▼▼▼

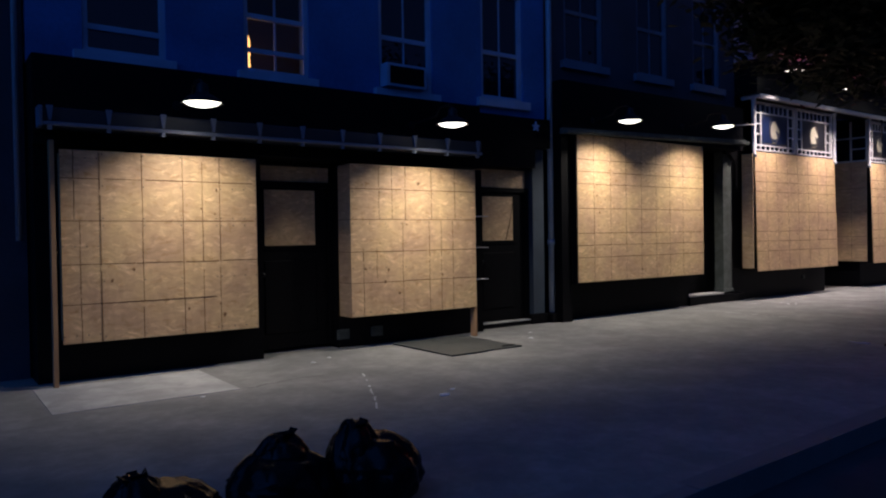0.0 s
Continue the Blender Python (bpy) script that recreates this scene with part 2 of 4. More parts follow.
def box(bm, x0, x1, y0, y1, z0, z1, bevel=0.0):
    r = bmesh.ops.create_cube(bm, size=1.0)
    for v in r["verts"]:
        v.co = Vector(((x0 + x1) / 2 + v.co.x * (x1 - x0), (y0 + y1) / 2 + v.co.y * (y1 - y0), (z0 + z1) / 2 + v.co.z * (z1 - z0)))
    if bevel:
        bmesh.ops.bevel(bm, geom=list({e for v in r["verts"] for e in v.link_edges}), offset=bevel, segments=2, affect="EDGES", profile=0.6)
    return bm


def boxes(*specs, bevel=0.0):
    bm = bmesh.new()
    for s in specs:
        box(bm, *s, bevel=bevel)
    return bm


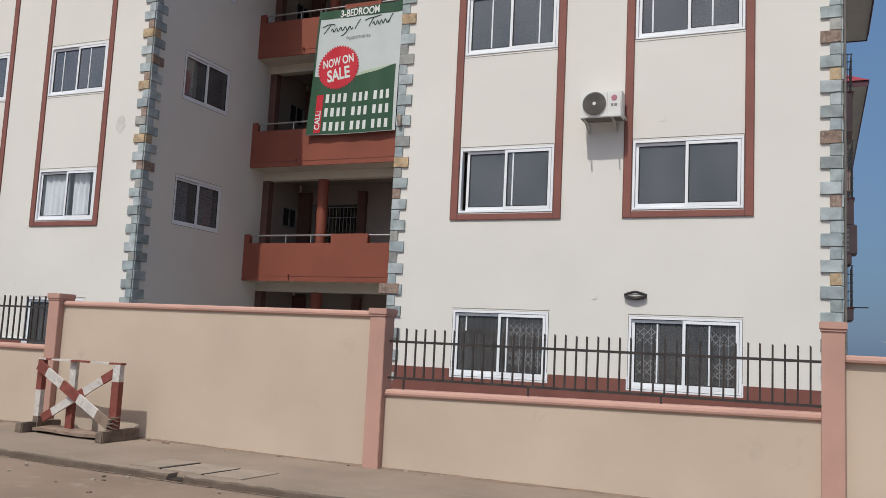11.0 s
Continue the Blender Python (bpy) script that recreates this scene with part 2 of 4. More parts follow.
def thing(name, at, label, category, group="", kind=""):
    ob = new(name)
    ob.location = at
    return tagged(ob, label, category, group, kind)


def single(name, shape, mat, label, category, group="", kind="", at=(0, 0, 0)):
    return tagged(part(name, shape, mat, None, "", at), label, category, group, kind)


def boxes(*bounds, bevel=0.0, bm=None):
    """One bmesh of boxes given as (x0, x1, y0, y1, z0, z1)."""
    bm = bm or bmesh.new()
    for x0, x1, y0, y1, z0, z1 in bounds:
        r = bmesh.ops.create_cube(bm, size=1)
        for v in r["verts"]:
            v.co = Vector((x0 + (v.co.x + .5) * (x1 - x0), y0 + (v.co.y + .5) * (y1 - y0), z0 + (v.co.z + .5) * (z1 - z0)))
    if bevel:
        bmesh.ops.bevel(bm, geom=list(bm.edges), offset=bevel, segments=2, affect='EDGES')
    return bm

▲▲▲

Brief:
Set down the records in full and exactly. Do not carry over any image.

Solution below:
0.0 s
Continue the Blender Python (bpy) script that recreates this scene with part 2 of 4. More parts follow.
def box(bm, x0, x1, y0, y1, z0, z1, bevel=0.0):
    r = bmesh.ops.create_cube(bm, size=1.0)
    for v in r["verts"]:
        v.co = Vector(((x0 + x1) / 2 + v.co.x * (x1 - x0), (y0 + y1) / 2 + v.co.y * (y1 - y0), (z0 + z1) / 2 + v.co.z * (z1 - z0)))
    if bevel:
        bmesh.ops.bevel(bm, geom=list({e for v in r["verts"] for e in v.link_edges}), offset=bevel, segments=2, affect="EDGES", profile=0.6)
    return bm


def boxes(*specs, bevel=0.0):
    bm = bmesh.new()
    for s in specs:
        box(bm, *s, bevel=bevel)
    return bm


11.0 s
Continue the Blender Python (bpy) script that recreates this scene with part 2 of 4. More parts follow.
def thing(name, at, label, category, group="", kind=""):
    ob = new(name)
    ob.location = at
    return tagged(ob, label, category, group, kind)


def single(name, shape, mat, label, category, group="", kind="", at=(0, 0, 0)):
    return tagged(part(name, shape, mat, None, "", at), label, category, group, kind)


def boxes(*bounds, bevel=0.0, bm=None):
    """One bmesh of boxes given as (x0, x1, y0, y1, z0, z1)."""
    bm = bm or bmesh.new()
    for x0, x1, y0, y1, z0, z1 in bounds:
        r = bmesh.ops.create_cube(bm, size=1)
        for v in r["verts"]:
            v.co = Vector((x0 + (v.co.x + .5) * (x1 - x0), y0 + (v.co.y + .5) * (y1 - y0), z0 + (v.co.z + .5) * (z1 - z0)))
    if bevel:
        bmesh.ops.bevel(bm, geom=list(bm.edges), offset=bevel, segments=2, affect='EDGES')
    return bm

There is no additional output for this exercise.